It started to rain during the fitful night we spent anchored at Port Orford. We weren’t planning to leave particularly early from there because we needed to wait to cross the Coos Bay Bar on the flood tide, and that wouldn’t be until early evening. We thought about waiting out the rain, but the calm weather window beckoned, so we put on our foul weather gear, hauled the anchor and took off.
We spent the first couple of hours getting around two reefs off Cape Blanco. We probably weren’t out for 30 minutes before we had our first whale sighting, about 200 feet off the port side of the boat – a very large whale surfaced. We saw many more whale spouts during the day and several whales close enough to see fairly well. They appeared to be blue whales and/or fin whales.
We crossed the Coos Bay bar at about 6:30 pm, and the conditions were as calm as we could expect. The course to the marina is sort of confusing, with twists and turns and many submerged obstacles, so we were watching the depths, charts and our reference materials constantly. It wasn’t long before we spotted a very large dredging operation going on, and it appeared to be right in the channel where we were headed. As we got closer, we confirmed this and we couldn’t see a way around it, so we called them on the radio. We got a vague response, but waited for about 20 minutes while some other boats came out of the marina. Finally, we decided to go for it and we passed the dredger without incident – it was stressful though! Since we have been here, the dredging operations have moved closer to us until last night, when they were right next to us. They seem to be moving back out to the channel now.
We’re docked at the guest dock at Charleston Marina, which is a working harbor, as most have been since we left southern California. While we’ve been here we got some locally caught fresh albacore, which we seared and ate with a soy wasabi sauce (yum!) and a live Dungeness crab that we greatly enjoyed for dinner last night (in the interest of full disclosure, I have never cooked shellfish before, but it went OK. The only hard part was putting the guy in the pot – he really didn’t want to go). Fresh, inexpensive seafood is sold just two docks over from us. I really don’t think that I have understood how much better really fresh seafood is. I am committed to supporting our local fishermen now, wherever we are.
The dock we’re on is popular with local people for crabbing. Every day there are several families on the dock and they’re usually successful catching crab that are big enough to keep. I found out today that a yearly crabbing permit is only $7 if you’re a local and $10 if you’re not. That’s pretty cheap.

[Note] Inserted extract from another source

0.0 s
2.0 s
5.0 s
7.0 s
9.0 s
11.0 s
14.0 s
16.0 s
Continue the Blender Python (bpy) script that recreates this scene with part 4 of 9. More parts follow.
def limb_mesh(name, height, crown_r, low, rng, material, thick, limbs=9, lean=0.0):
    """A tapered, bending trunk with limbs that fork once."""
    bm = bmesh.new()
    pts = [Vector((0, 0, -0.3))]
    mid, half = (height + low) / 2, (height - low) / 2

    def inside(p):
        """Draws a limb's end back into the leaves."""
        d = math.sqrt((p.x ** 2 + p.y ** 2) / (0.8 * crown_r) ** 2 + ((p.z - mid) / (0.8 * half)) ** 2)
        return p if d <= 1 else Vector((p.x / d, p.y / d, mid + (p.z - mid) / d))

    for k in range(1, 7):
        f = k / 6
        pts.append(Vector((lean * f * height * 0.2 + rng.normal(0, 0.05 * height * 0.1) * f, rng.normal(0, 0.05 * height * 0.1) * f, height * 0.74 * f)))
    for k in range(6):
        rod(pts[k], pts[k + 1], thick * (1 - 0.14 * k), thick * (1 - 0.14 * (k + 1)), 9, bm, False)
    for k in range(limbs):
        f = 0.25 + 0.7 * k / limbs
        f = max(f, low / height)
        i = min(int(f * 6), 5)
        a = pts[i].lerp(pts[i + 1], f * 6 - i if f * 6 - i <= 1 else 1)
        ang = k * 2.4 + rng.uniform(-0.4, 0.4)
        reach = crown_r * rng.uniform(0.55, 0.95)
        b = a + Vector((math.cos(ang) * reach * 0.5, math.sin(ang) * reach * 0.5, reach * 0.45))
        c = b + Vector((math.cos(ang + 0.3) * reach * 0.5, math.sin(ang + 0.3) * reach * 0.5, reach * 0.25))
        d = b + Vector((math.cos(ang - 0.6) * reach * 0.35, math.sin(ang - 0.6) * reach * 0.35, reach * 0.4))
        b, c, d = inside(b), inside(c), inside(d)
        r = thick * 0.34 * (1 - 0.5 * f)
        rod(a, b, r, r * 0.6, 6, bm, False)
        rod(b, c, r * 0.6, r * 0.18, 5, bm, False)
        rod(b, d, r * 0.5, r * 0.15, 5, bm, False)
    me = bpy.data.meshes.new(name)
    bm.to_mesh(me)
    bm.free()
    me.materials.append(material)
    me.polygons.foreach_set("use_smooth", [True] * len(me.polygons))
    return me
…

Today we restocked on groceries in town, which is about 6 miles away, and we plan to eat some more fresh seafood while we are here, because it’s just wonderful. There is currently no indication of when the weather is going to let up so we can head north, and we expect we’ll be here for several more days. It’s OK with us – we’re really enjoying the people here and the laid back atmosphere. Also, it’s been sunny every day! Not really warm, but the sun is very welcome. Within the next couple of days we plan to go hunting for fresh blackberries and hike to a couple of local beaches. We also have more mundane things to take care of, like laundry, filling our propane and a couple of boat projects. We discovered on the way here that both our mechanical and manual bilge pumps are not working, so we are tracking down those issues; luckily there is a marine store only a mile away. Bilge work is one of the less fashionable parts of boating, but we do what we have to do!